Notes on So Good They Can’t Ignore You, by Cal Newport

Like a lot of books that purport to offer “rules,” this has the whiff of the self-appointed guru — then again, part of the message is about effective self-promotion, so at least Newport is modeling.

It should have been an long essay instead of a book, but the good parts are quite good. My main takeaways:

  1. He says that “follow your passion” is wrong advice — but considering the evidence he presents I would say that’s it’s not entirely wrong, just too vague. He’s right that people usually don’t start out with a pre-defined passion, or if they do it’s usually not their life’s work: Steve Jobs would have ended up a Buddhist calligrapher if he had followed his passion. But Newport also talks about the importance of deliberate practice, and that what separates those who reach a pinnacle from those who plateau is the ability to push past the discomfort of stretching oneself. (The difference between noodling on the guitar and practicing the difficult parts on a loop for hours.) He convinced me of that, but what does that ability to push consist of? It’s either masochism or passion. It seems to me having enough passion about something to put up with deliberate practice is a good evidence that you’re on the right track — the real distinction to make is between making your passion your master or your servant. (In Mike Rowe’s words: Don’t follow your passion, but always bring it with you.)

  2. There is a popular notion that the only thing preventing people from following their passion is a lack of courage, and Newport thoroughly debunks this idea.
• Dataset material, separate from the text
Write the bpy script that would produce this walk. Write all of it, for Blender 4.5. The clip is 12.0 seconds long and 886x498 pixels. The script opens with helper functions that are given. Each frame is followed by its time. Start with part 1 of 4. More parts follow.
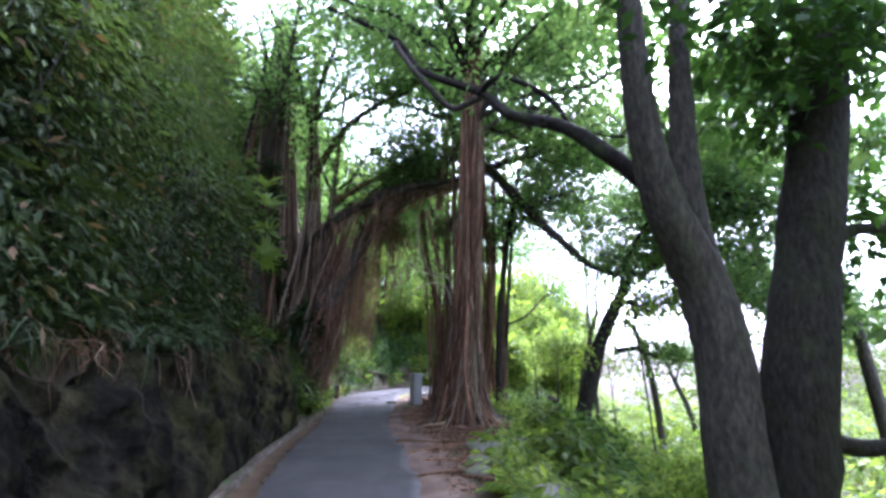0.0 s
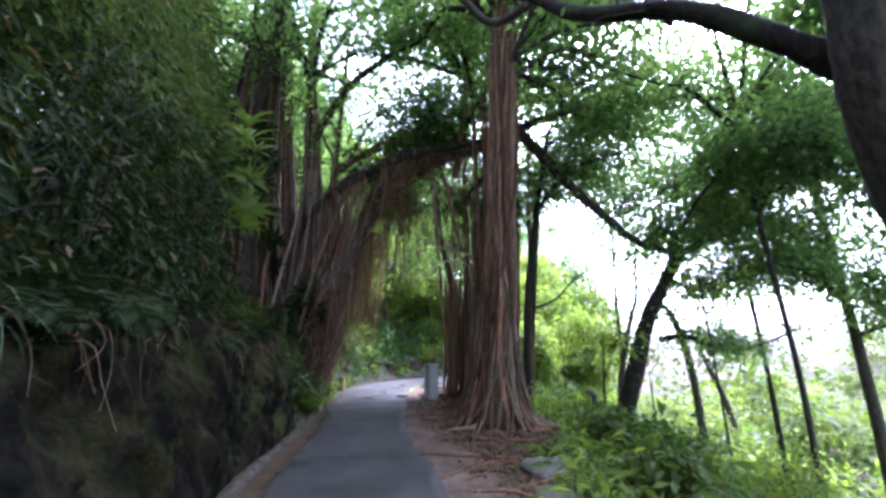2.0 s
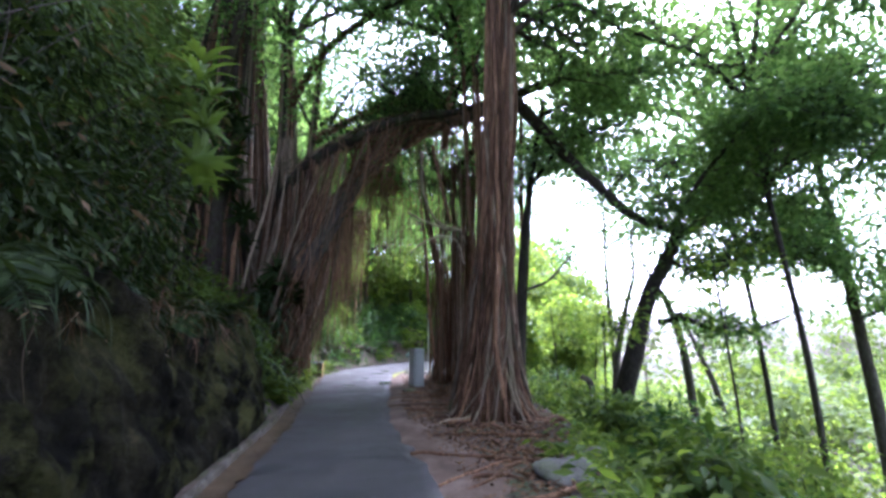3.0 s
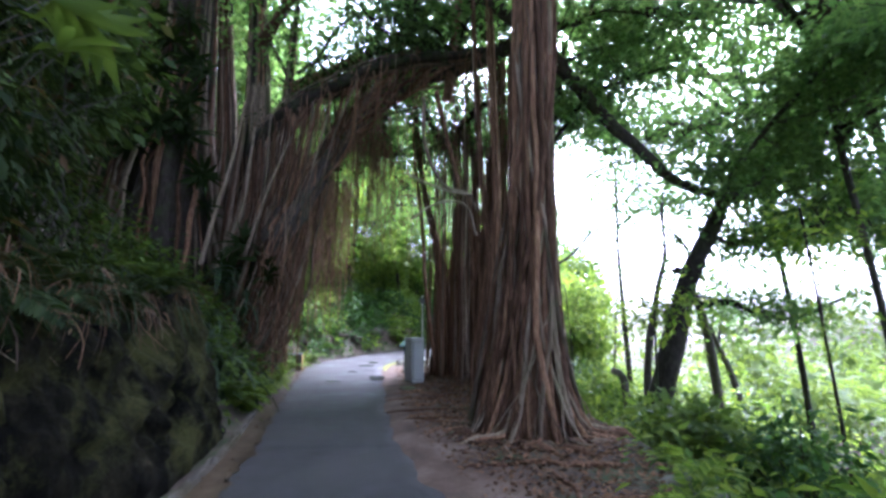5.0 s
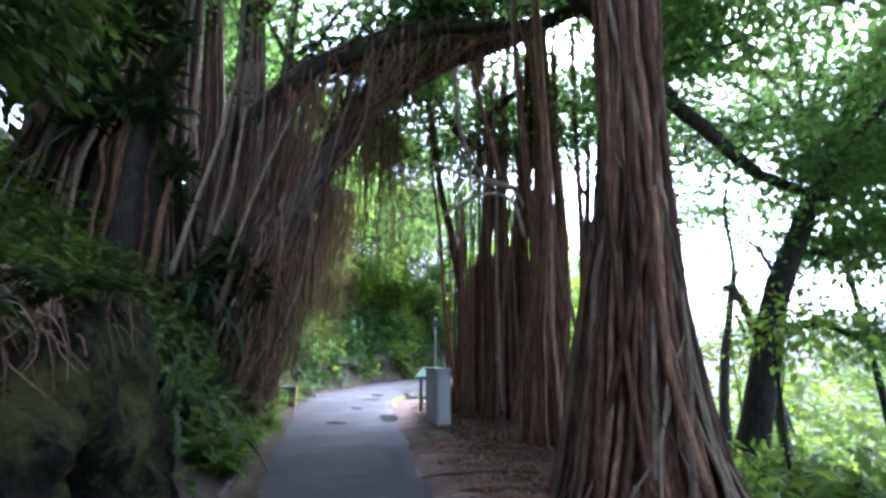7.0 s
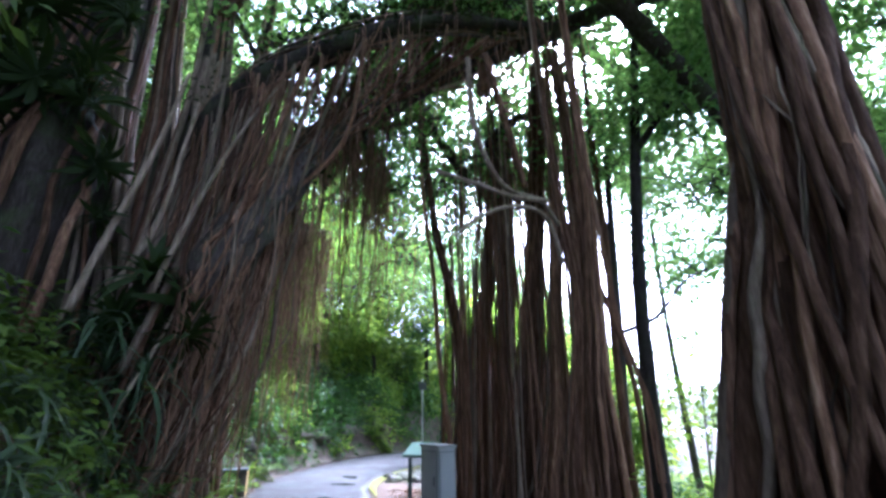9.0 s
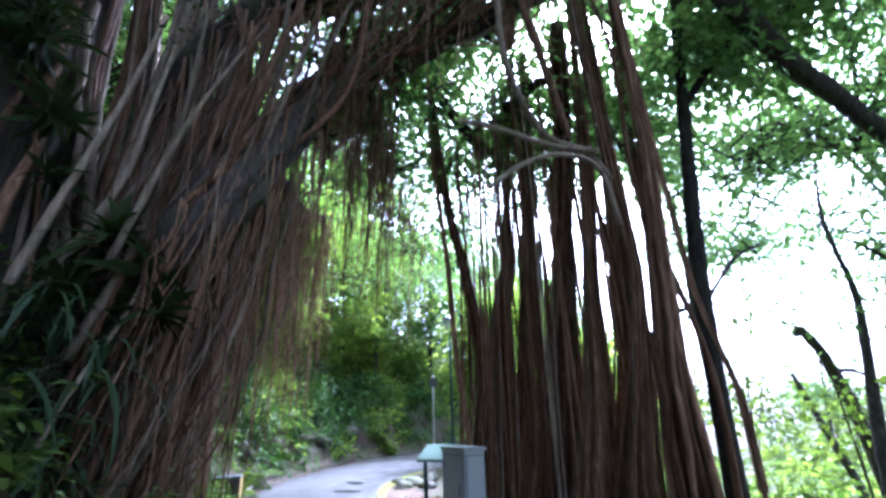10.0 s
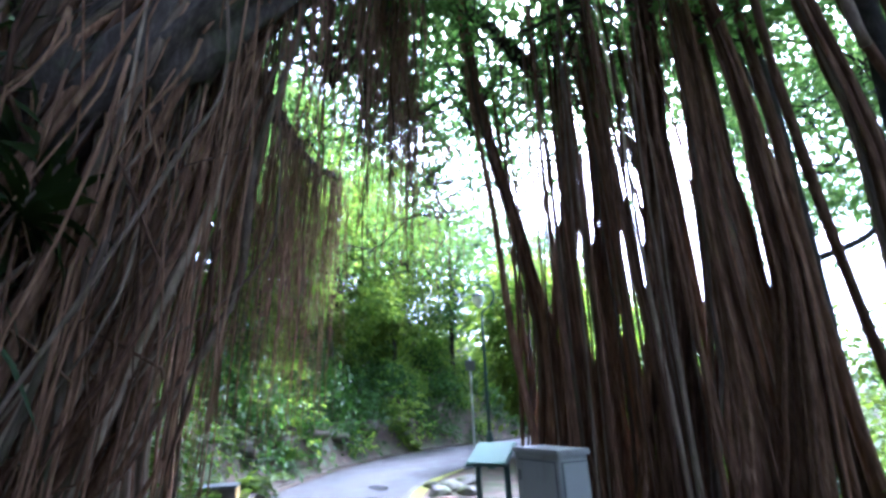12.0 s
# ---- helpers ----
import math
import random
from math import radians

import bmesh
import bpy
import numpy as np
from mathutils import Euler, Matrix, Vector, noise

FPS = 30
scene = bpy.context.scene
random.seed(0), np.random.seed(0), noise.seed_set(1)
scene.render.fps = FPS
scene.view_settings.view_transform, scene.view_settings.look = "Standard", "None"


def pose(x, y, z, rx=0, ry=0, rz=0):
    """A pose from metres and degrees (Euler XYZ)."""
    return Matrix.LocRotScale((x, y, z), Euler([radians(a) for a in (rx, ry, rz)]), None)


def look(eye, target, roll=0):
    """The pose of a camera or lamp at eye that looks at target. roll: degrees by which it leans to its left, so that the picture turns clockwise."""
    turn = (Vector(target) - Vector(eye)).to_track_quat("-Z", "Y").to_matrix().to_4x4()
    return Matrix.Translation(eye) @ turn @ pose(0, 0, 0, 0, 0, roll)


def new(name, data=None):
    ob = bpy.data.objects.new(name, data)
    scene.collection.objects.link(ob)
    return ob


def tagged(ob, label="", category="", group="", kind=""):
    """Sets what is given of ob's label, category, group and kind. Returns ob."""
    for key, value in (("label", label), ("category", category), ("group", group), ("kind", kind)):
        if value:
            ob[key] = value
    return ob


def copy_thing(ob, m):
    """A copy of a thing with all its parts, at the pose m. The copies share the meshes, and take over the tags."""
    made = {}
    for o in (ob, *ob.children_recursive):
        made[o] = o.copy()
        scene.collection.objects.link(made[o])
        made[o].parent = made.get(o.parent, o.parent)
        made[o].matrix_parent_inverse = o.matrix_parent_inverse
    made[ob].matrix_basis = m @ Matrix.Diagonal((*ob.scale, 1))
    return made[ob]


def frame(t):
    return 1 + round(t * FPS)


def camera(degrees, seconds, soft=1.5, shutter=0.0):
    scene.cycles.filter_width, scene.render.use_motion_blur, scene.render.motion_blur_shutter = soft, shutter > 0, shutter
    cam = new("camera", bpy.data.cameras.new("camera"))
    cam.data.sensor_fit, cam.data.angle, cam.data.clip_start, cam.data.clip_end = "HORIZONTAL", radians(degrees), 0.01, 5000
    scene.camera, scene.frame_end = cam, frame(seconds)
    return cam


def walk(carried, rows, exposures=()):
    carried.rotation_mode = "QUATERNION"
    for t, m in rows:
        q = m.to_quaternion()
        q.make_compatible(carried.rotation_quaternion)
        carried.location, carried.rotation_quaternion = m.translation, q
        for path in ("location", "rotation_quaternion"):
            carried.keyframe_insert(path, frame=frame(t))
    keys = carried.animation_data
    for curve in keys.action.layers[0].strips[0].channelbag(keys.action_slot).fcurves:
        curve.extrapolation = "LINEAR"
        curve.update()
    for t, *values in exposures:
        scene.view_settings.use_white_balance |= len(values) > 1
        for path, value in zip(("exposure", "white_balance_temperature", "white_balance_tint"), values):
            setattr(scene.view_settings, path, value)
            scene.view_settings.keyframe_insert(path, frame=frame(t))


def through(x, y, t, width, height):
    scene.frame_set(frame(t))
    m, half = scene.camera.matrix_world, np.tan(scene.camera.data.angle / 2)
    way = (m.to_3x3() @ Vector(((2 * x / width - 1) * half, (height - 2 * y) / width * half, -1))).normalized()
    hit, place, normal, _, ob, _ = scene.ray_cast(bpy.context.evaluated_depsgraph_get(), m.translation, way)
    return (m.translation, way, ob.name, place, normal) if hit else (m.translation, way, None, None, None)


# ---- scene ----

It may take courage to quit your banker job and open a yoga studio, but if you’ve never taught yoga before it’s also stupid. That’s not to say that courage isn’t important, though: It also takes courage to turn down a promotion in favor of negotiating for greater autonomy in your work, but from the point of view of job satisfaction that is usually smart.

  3. Small, achievable projects give you a chance to quickly iterate, get feedback, and course correct. (Cf. Darius Kazemi, Thoughts on small projects.)

  4. He has a refreshingly straightforward view on supply and demand, and the value of not just self-improvement but specifically building marketable skills. “Career capital” is the term he uses.

  5. Despite his musician examples, this book has mixed messages for those who want to have an artistic career. He claims that “the right work” is secondary to “working right,” with the implication being that as long as your position has the traits that lead to job satisfaction (autonomy, impact, a sense of competence, good relationships) you might as well find the position that will maximize your earning potential. Money is a “neutral indicator of value” and art is a “hobby-style interest.” Tell that to Lewis Hyde.